## BEGIN
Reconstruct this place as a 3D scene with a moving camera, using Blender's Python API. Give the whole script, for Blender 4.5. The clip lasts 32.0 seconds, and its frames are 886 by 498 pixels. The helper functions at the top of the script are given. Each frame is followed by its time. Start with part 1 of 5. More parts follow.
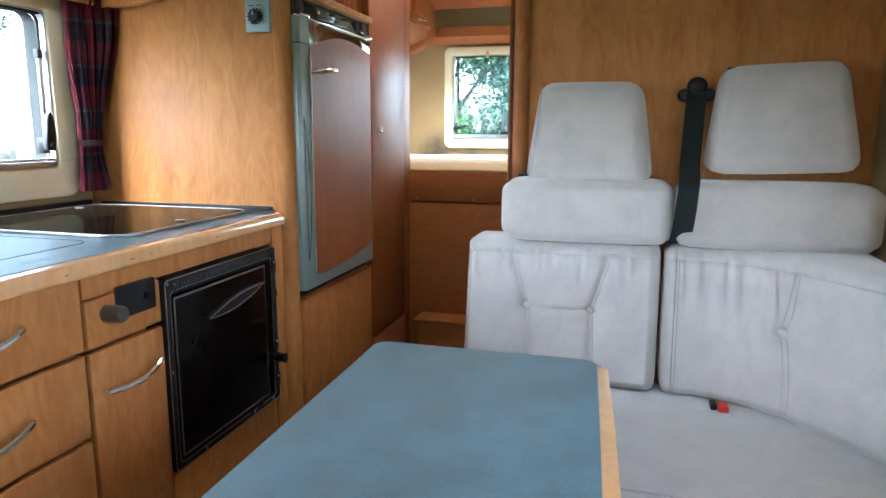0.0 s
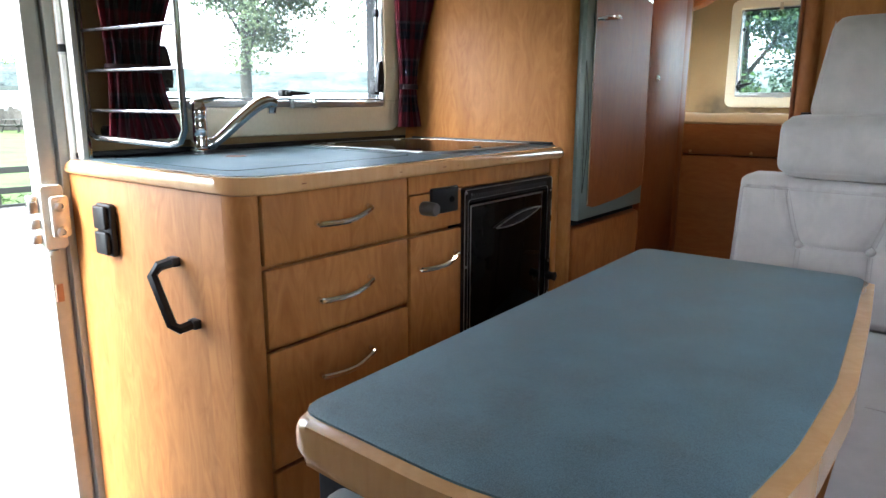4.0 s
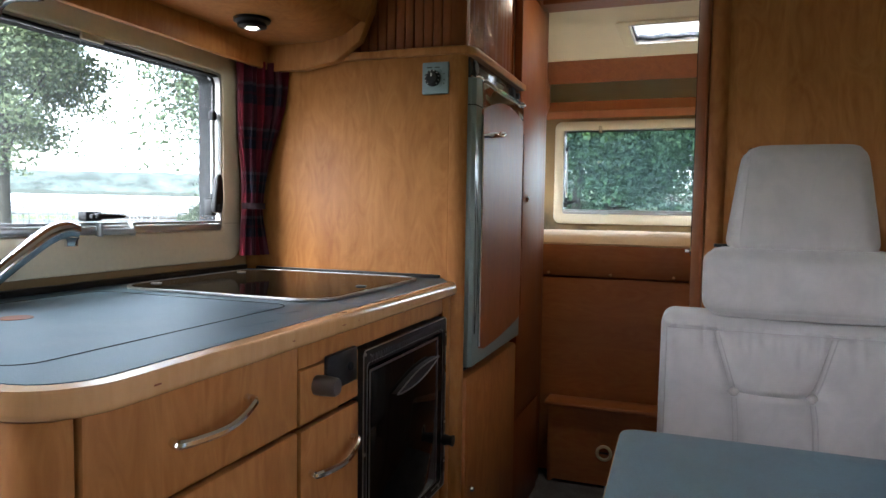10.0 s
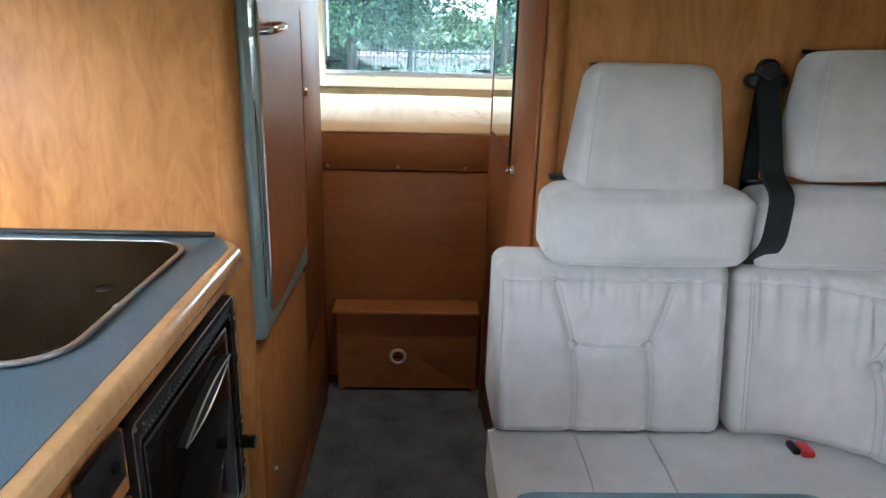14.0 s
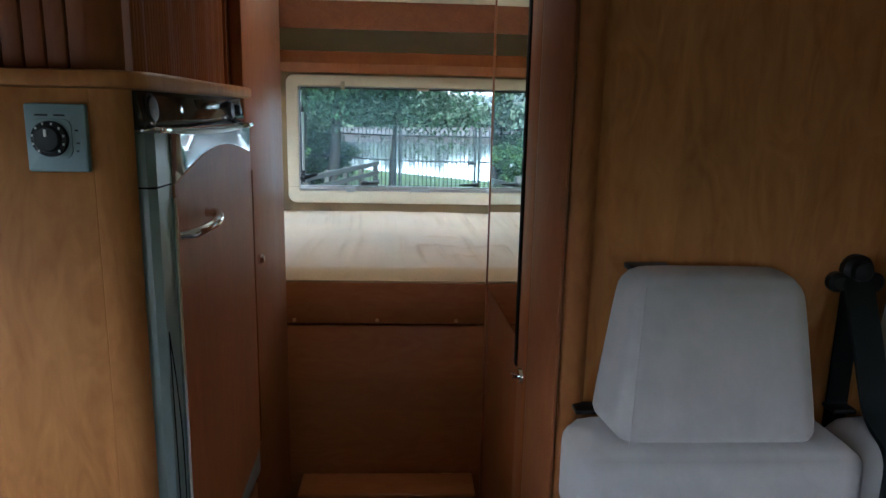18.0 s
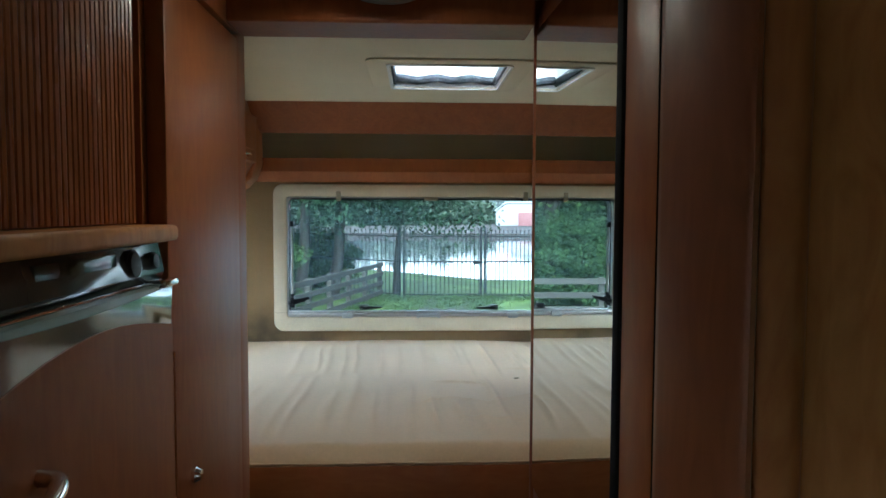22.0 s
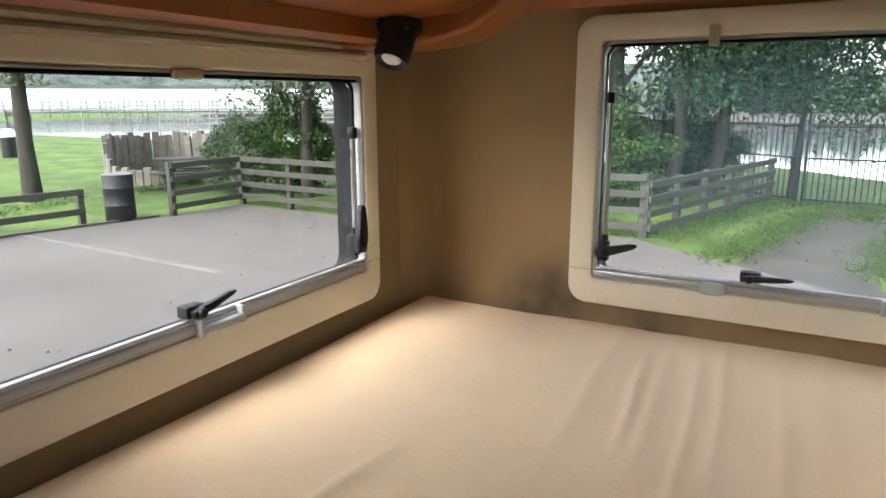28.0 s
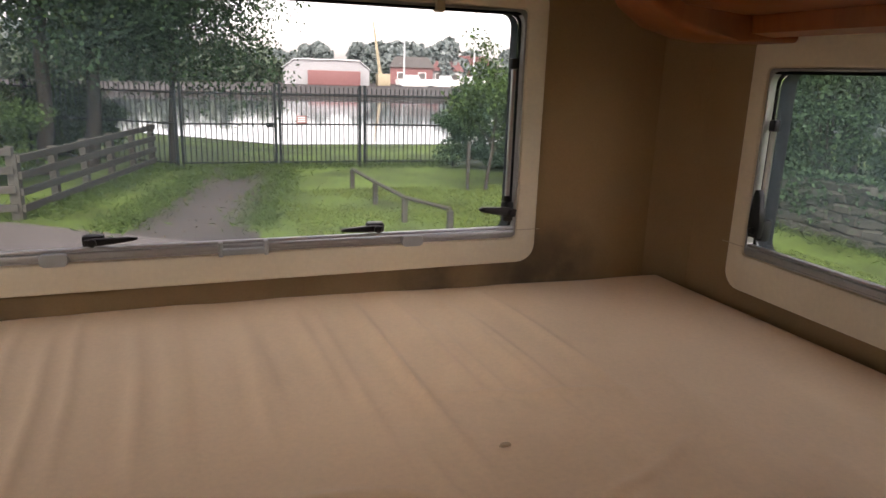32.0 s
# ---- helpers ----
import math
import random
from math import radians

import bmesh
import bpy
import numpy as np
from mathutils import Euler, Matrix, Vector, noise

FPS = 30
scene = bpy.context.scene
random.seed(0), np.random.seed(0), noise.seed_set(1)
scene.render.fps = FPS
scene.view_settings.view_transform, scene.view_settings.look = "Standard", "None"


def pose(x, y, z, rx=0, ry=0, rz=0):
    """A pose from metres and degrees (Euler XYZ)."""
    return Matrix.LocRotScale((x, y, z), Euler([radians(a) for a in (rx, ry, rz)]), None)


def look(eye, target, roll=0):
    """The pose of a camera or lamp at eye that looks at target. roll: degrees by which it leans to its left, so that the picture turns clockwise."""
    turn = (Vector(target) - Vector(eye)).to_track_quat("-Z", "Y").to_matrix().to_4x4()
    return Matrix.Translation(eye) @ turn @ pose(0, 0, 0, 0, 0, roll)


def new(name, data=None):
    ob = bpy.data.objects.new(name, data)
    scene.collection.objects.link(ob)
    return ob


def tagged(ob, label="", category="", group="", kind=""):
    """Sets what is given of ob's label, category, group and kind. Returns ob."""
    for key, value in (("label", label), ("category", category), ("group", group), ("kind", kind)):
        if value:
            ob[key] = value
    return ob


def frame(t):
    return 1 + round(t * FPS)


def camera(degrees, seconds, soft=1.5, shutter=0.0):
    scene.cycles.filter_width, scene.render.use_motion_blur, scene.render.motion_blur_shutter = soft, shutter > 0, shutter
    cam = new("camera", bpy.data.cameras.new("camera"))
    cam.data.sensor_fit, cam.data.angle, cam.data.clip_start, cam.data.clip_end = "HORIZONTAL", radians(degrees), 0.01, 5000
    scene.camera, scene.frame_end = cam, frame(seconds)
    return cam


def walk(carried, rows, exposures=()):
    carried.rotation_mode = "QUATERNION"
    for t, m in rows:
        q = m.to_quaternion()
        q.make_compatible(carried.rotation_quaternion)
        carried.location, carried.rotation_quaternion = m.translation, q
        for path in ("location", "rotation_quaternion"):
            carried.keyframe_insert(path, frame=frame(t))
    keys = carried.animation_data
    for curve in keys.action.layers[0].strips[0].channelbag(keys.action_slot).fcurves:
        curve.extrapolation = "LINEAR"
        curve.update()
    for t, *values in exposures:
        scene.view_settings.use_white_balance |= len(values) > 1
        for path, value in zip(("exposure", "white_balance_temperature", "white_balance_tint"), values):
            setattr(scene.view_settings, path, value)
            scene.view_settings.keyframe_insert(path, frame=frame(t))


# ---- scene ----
cam = camera(66.5, 32.0)
PATH = [
    (0, (0.252, 0.377, 1.155), (-0.274, 2.275, 0.807), 0.2),
    (0.5, (0.254, 0.305, 1.134), (-0.411, 2.155, 0.763), 0.0),
    (1, (0.254, 0.256, 1.133), (-0.536, 2.051, 0.745), 0.2),
    (1.5, (0.252, 0.205, 1.104), (-0.651, 1.944, 0.702), 0.1),
    (2, (0.275, 0.184, 1.078), (-0.744, 1.856, 0.668), -0.1),
    (2.5, (0.292, 0.167, 1.059), (-0.812, 1.784, 0.648), -0.2),
    (3, (0.318, 0.164, 1.057), (-0.839, 1.741, 0.638), -0.2),
    (3.5, (0.331, 0.16, 1.056), (-0.848, 1.718, 0.631), -0.0),
    (5.5, (0.324, 0.119, 1.074), (-0.93, 1.639, 0.73), 0.4),
    (6, (0.308, 0.123, 1.082), (-0.959, 1.65, 0.833), 0.4),
    (6.5, (0.293, 0.135, 1.1), (-0.983, 1.665, 0.919), 0.4),
    (7, (0.262, 0.162, 1.105), (-1.014, 1.698, 0.985), 0.4),
    (7.5, (0.218, 0.18, 1.114), (-1.035, 1.736, 1.032), 0.6),
    (8, (0.171, 0.191, 1.13), (-0.993, 1.815, 1.045), 0.6),
    (8.5, (0.133, 0.227, 1.143), (-0.893, 1.941, 1.049), 0.6),
    (9, (0.058, 0.269, 1.151), (-0.811, 2.068, 1.05), 0.9),
    (9.5, (-0.029, 0.331, 1.132), (-0.793, 2.176, 1.023), 0.9),
    (10, (-0.109, 0.41, 1.111), (-0.802, 2.282, 0.994), 0.9),
    (10.5, (-0.181, 0.502, 1.049), (-0.823, 2.391, 0.915), 1.0),
    (11, (-0.23, 0.572, 0.988), (-0.835, 2.463, 0.749), 1.4),
    (11.5, (-0.241, 0.6, 1.054), (-0.832, 2.484, 0.734), 1.1),
    (12, (-0.28, 0.619, 1.155), (-0.81, 2.511, 0.781), 1.0),
    (12.5, (-0.309, 0.685, 1.211), (-0.758, 2.589, 0.791), 0.8),
    (13, (-0.311, 0.751, 1.247), (-0.703, 2.655, 0.773), 0.8),
    (13.5, (-0.313, 0.785, 1.284), (-0.479, 2.7, 0.729), 1.0),
    (14, (-0.335, 0.817, 1.322), (-0.278, 2.724, 0.722), 1.5),
    (14.5, (-0.357, 0.846, 1.37), (-0.209, 2.738, 0.738), 1.4),
    (15, (-0.358, 0.882, 1.428), (-0.145, 2.771, 0.808), 1.6),
    (15.5, (-0.358, 0.942, 1.464), (-0.094, 2.843, 0.899), 2.3),
    (17.5, (-0.333, 1.216, 1.491), (-0.202, 3.17, 1.083), 1.4),
    (18, (-0.334, 1.26, 1.509), (-0.237, 3.218, 1.115), 1.2),
    (18.5, (-0.323, 1.275, 1.538), (-0.247, 3.248, 1.217), 1.0),
    (19, (-0.291, 1.304, 1.562), (-0.238, 3.294, 1.368), 1.0),
    (19.5, (-0.291, 1.336, 1.581), (-0.252, 3.333, 1.468), 1.1),
    (20, (-0.306, 1.355, 1.6), (-0.274, 3.354, 1.543), 0.6),
    (20.5, (-0.332, 1.401, 1.613), (-0.305, 3.401, 1.599), 0.3),
    (21, (-0.367, 1.503, 1.604), (-0.329, 3.502, 1.58), 0.2),
    (21.5, (-0.366, 1.657, 1.579), (-0.3, 3.655, 1.516), 0.1),
    (22, (-0.347, 1.808, 1.575), (-0.265, 3.803, 1.461), 0.2),
    (22.5, (-0.366, 1.952, 1.565), (-0.272, 3.943, 1.394), 0.2),
    (23, (-0.402, 2.129, 1.555), (-0.295, 4.115, 1.337), 0.2),
    (23.5, (-0.396, 2.306, 1.524), (-0.27, 4.286, 1.269), 0.1),
    (24, (-0.36, 2.514, 1.509), (-0.224, 4.485, 1.196), 0.3),
    (24.5, (-0.339, 2.671, 1.509), (-0.379, 4.637, 1.142), 0.4),
    (25, (-0.35, 2.821, 1.506), (-0.607, 4.762, 1.097), 0.2),
    (25.5, (-0.378, 2.946, 1.51), (-0.87, 4.838, 1.088), 0.0),
    (26, (-0.415, 3.067, 1.517), (-1.142, 4.882, 1.095), 0.1),
    (26.5, (-0.422, 3.173, 1.504), (-1.351, 4.896, 1.092), -0.2),
    (28.5, (-0.504, 3.306, 1.517), (-1.44, 5.017, 1.071), -0.2),
    (29, (-0.516, 3.305, 1.503), (-1.15, 5.147, 1.052), 0.1),
    (29.5, (-0.521, 3.294, 1.5), (-0.888, 5.203, 1.033), 0.4),
    (30, (-0.512, 3.296, 1.493), (-0.596, 5.236, 1.014), 0.8),
    (30.5, (-0.513, 3.28, 1.482), (-0.272, 5.206, 0.999), 1.2),
    (31, (-0.495, 3.279, 1.487), (-0.015, 5.157, 0.996), 1.5),
    (31.5, (-0.43, 3.315, 1.487), (0.152, 5.162, 0.989), 1.6),
    (32, (-0.372, 3.358, 1.487), (0.299, 5.174, 0.983), 1.8),
]
EXPOSURES = [(0, 5.03, 5350, 3), (1, 4.75, 5550, 6), (2, 4.43, 5750, 6), (3, 4.4, 5750, 6), (6, 3.12, 5850, 6), (7, 2.42, 6000, 5), (8, 2.35, 6000, 6), (9, 3.35, 6150, 8), (10, 3.9, 5900, 11), (11, 4.15, 5900, 12), (13, 4.5, 5550, 4), (14, 4.67, 5450, 4), (15.5, 4.4, 5600, 6), (18, 3.4, 5200, 6), (20.5, 3.34, 4950, 1), (22, 3.05, 5100, 1), (23, 2.62, 5400, 4), (24.5, 2.36, 6300, 16), (26, 2.85, 6550, 18), (28.5, 3.03, 6500, 15), (29.2, 2.98, 6500, 15), (30, 2.41, 6900, 21), (31, 2.06, 7300, 28), (32, 2.17, 7350, 29)]
walk(cam, [(t, look(eye, target, roll)) for t, eye, target, roll in PATH], EXPOSURES)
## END
Retype exactly the lines above, from the one with "return Matrix.LocRotScale((x, y, z), Euler([radians(a)" through the one with "q = m.to_quaternion()", inclusive.

**Worked answer:**
    return Matrix.LocRotScale((x, y, z), Euler([radians(a) for a in (rx, ry, rz)]), None)


def look(eye, target, roll=0):
    """The pose of a camera or lamp at eye that looks at target. roll: degrees by which it leans to its left, so that the picture turns clockwise."""
    turn = (Vector(target) - Vector(eye)).to_track_quat("-Z", "Y").to_matrix().to_4x4()
    return Matrix.Translation(eye) @ turn @ pose(0, 0, 0, 0, 0, roll)


def new(name, data=None):
    ob = bpy.data.objects.new(name, data)
    scene.collection.objects.link(ob)
    return ob


def tagged(ob, label="", category="", group="", kind=""):
    """Sets what is given of ob's label, category, group and kind. Returns ob."""
    for key, value in (("label", label), ("category", category), ("group", group), ("kind", kind)):
        if value:
            ob[key] = value
    return ob


def frame(t):
    return 1 + round(t * FPS)


def camera(degrees, seconds, soft=1.5, shutter=0.0):
    scene.cycles.filter_width, scene.render.use_motion_blur, scene.render.motion_blur_shutter = soft, shutter > 0, shutter
    cam = new("camera", bpy.data.cameras.new("camera"))
    cam.data.sensor_fit, cam.data.angle, cam.data.clip_start, cam.data.clip_end = "HORIZONTAL", radians(degrees), 0.01, 5000
    scene.camera, scene.frame_end = cam, frame(seconds)
    return cam


def walk(carried, rows, exposures=()):
    carried.rotation_mode = "QUATERNION"
    for t, m in rows:
        q = m.to_quaternion()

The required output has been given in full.